▶ _Requirements_
Separate out the lines that hold "shutter".

▶ _Given data_

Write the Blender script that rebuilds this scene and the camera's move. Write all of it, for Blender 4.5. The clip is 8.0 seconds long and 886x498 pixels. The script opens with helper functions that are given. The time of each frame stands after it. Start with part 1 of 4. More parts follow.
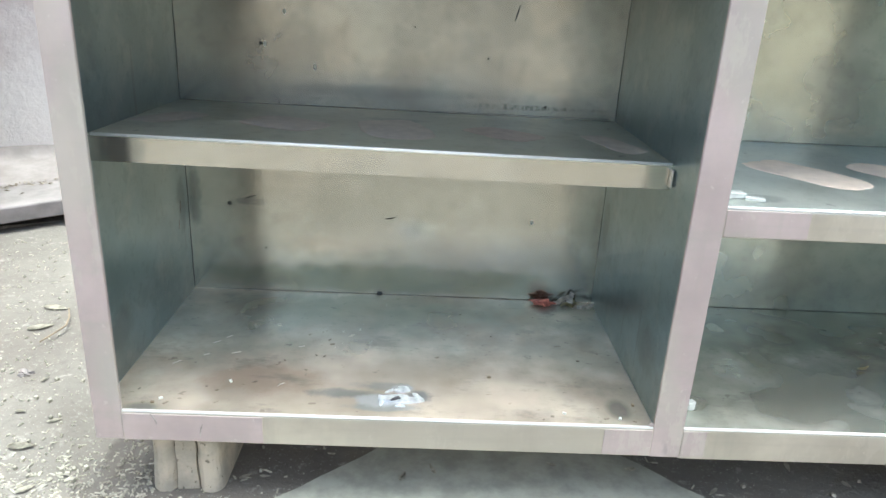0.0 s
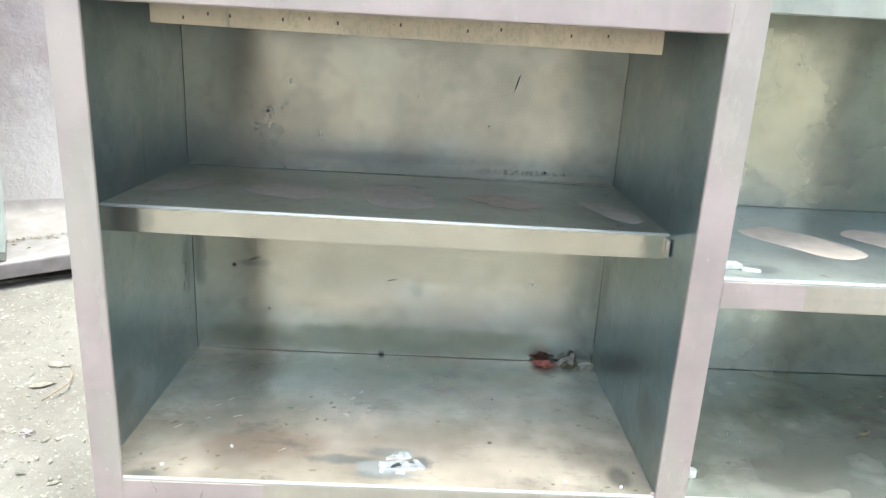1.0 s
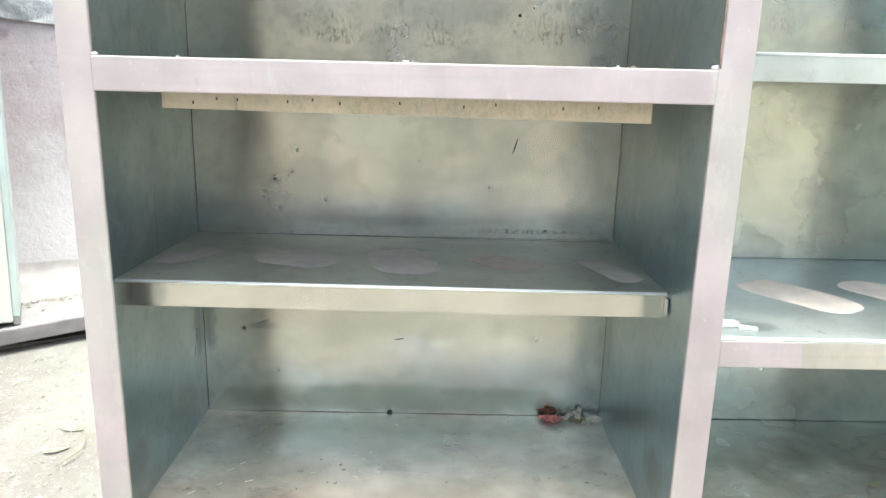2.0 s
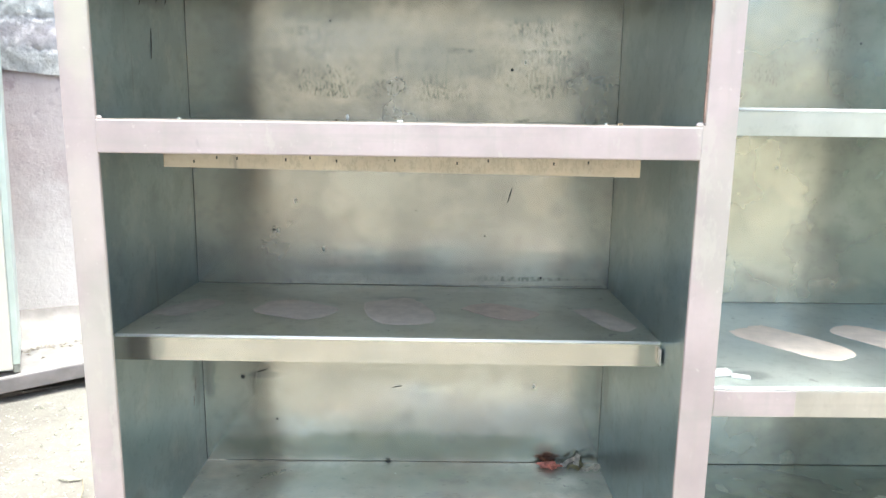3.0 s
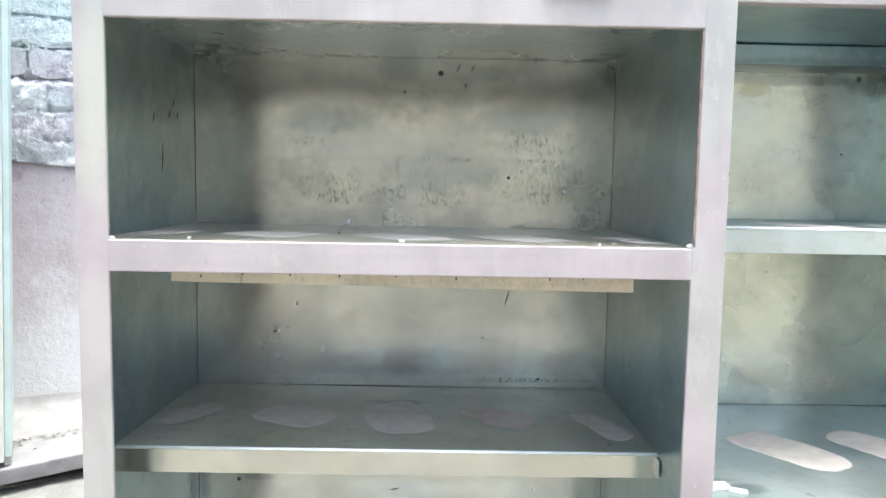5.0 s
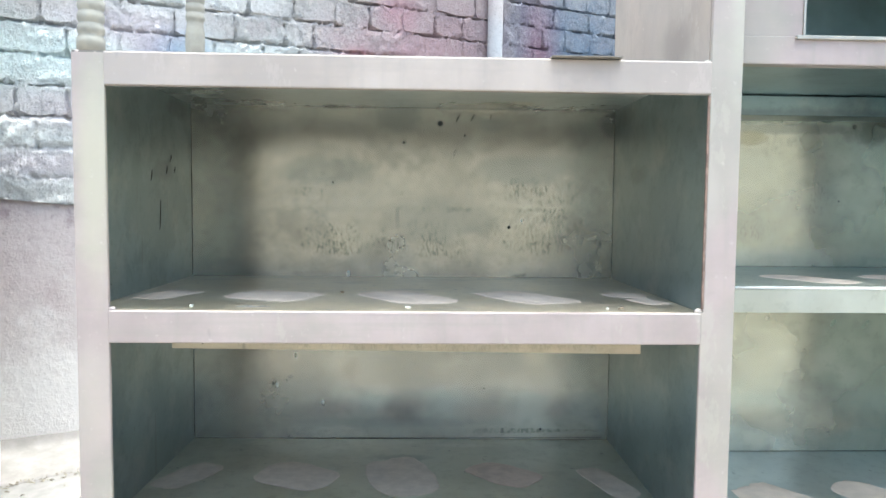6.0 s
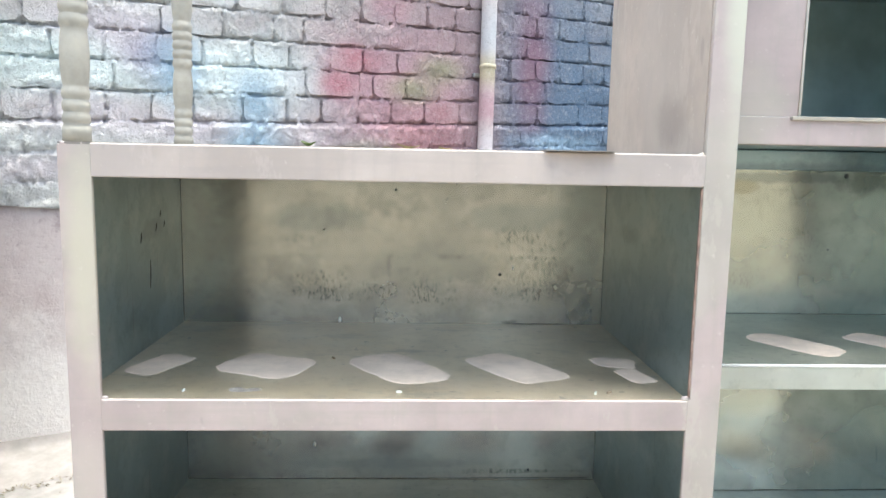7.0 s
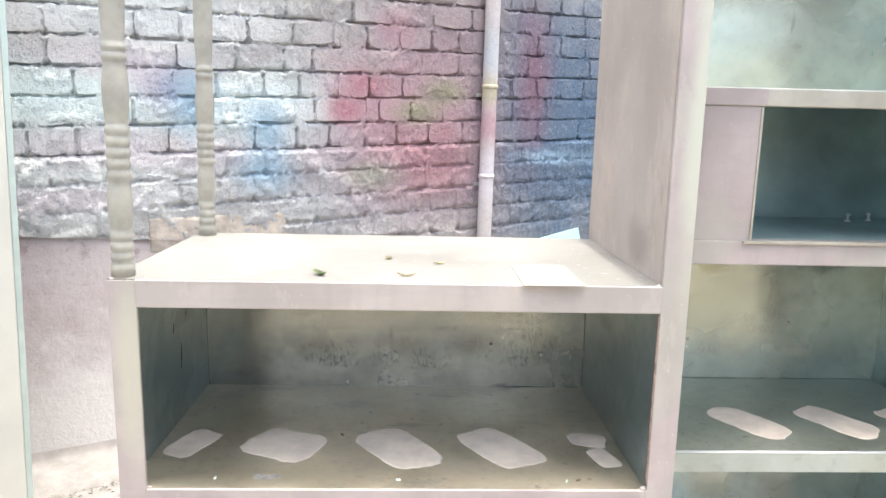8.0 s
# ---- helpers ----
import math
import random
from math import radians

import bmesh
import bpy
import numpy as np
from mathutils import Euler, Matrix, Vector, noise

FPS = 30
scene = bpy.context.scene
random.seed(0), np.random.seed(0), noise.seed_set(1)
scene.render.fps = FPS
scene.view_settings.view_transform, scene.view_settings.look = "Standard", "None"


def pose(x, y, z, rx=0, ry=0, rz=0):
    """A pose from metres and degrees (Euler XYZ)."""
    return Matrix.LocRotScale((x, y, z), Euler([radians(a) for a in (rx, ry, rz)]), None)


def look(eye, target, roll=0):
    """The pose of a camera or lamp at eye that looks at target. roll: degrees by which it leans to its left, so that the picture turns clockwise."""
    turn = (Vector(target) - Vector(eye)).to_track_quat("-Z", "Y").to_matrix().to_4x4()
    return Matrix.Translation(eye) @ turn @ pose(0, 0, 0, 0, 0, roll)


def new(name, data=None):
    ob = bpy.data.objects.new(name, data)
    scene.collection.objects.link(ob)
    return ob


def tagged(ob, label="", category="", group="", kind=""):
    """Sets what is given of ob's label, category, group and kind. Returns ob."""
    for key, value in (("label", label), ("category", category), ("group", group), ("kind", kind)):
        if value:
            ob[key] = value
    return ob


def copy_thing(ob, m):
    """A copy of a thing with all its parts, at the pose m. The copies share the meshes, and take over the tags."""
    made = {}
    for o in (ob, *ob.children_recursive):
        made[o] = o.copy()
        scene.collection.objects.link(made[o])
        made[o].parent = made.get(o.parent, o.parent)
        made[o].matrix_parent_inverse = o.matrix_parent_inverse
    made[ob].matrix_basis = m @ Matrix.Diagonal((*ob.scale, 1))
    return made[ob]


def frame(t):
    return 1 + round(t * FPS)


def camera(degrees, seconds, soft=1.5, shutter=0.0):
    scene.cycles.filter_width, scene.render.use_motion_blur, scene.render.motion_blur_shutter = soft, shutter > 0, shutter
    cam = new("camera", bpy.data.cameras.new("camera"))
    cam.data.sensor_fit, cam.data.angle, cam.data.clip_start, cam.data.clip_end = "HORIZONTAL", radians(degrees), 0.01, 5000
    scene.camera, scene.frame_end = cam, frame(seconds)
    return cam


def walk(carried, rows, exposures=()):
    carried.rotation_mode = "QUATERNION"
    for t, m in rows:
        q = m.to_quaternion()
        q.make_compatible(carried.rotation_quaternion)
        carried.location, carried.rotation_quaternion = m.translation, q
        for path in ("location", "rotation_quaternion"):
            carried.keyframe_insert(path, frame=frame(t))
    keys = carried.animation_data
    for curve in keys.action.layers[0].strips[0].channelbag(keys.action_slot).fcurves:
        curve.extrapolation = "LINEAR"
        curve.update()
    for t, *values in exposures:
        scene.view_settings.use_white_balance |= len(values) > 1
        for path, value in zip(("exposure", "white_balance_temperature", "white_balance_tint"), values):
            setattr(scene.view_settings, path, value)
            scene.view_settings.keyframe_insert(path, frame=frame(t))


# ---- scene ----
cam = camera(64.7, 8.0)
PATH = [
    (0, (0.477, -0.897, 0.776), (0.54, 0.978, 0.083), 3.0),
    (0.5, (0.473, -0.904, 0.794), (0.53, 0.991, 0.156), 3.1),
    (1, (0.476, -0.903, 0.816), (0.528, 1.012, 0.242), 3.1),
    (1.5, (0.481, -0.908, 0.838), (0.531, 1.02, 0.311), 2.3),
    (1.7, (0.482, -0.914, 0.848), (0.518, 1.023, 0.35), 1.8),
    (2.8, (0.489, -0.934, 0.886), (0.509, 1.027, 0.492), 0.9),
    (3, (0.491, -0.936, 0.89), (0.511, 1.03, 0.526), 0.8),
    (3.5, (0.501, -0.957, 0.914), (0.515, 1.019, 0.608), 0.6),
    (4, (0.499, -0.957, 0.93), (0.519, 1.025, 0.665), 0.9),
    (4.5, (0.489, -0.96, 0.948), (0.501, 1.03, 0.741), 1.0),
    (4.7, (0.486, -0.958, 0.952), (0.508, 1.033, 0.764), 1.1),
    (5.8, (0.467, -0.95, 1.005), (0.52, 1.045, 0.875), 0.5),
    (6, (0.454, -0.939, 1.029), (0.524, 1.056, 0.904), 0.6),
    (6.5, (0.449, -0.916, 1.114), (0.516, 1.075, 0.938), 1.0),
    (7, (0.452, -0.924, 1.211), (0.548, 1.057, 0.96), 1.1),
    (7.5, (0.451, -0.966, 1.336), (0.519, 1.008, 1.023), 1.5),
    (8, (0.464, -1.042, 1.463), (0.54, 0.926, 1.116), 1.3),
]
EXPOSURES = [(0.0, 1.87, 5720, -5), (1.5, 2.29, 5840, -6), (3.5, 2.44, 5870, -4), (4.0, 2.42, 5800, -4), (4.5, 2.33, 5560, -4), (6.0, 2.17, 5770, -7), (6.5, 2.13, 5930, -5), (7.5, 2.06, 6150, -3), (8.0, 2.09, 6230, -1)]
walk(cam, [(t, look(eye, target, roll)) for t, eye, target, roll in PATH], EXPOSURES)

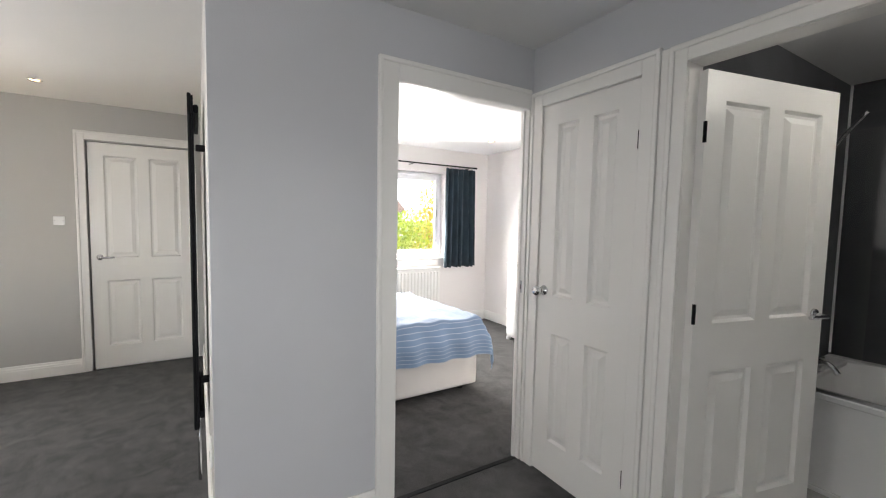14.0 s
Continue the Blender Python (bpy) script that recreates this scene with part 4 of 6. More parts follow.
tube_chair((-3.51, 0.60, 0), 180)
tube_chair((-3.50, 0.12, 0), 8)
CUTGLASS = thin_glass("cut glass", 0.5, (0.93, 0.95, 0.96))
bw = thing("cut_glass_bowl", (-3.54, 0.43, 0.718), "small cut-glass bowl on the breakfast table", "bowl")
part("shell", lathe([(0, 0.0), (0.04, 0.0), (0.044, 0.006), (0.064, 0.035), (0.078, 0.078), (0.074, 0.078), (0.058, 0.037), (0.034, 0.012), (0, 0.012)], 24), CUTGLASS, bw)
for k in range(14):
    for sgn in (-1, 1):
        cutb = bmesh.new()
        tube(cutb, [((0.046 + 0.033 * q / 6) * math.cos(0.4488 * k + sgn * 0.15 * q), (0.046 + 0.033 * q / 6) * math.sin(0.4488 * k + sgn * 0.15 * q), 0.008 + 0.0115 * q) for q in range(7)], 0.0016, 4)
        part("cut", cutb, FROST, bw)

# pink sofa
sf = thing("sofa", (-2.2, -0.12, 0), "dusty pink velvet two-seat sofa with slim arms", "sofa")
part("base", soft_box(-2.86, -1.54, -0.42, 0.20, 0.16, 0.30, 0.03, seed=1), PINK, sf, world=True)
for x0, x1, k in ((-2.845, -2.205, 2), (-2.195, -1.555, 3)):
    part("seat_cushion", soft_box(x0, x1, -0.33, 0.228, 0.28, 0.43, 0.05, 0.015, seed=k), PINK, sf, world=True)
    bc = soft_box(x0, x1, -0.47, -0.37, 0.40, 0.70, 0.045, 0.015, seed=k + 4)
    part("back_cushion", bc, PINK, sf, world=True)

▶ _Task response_
def camera(degrees, seconds, soft=1.5, shutter=0.0):
    scene.cycles.filter_width, scene.render.use_motion_blur, scene.render.motion_blur_shutter = soft, shutter > 0, shutter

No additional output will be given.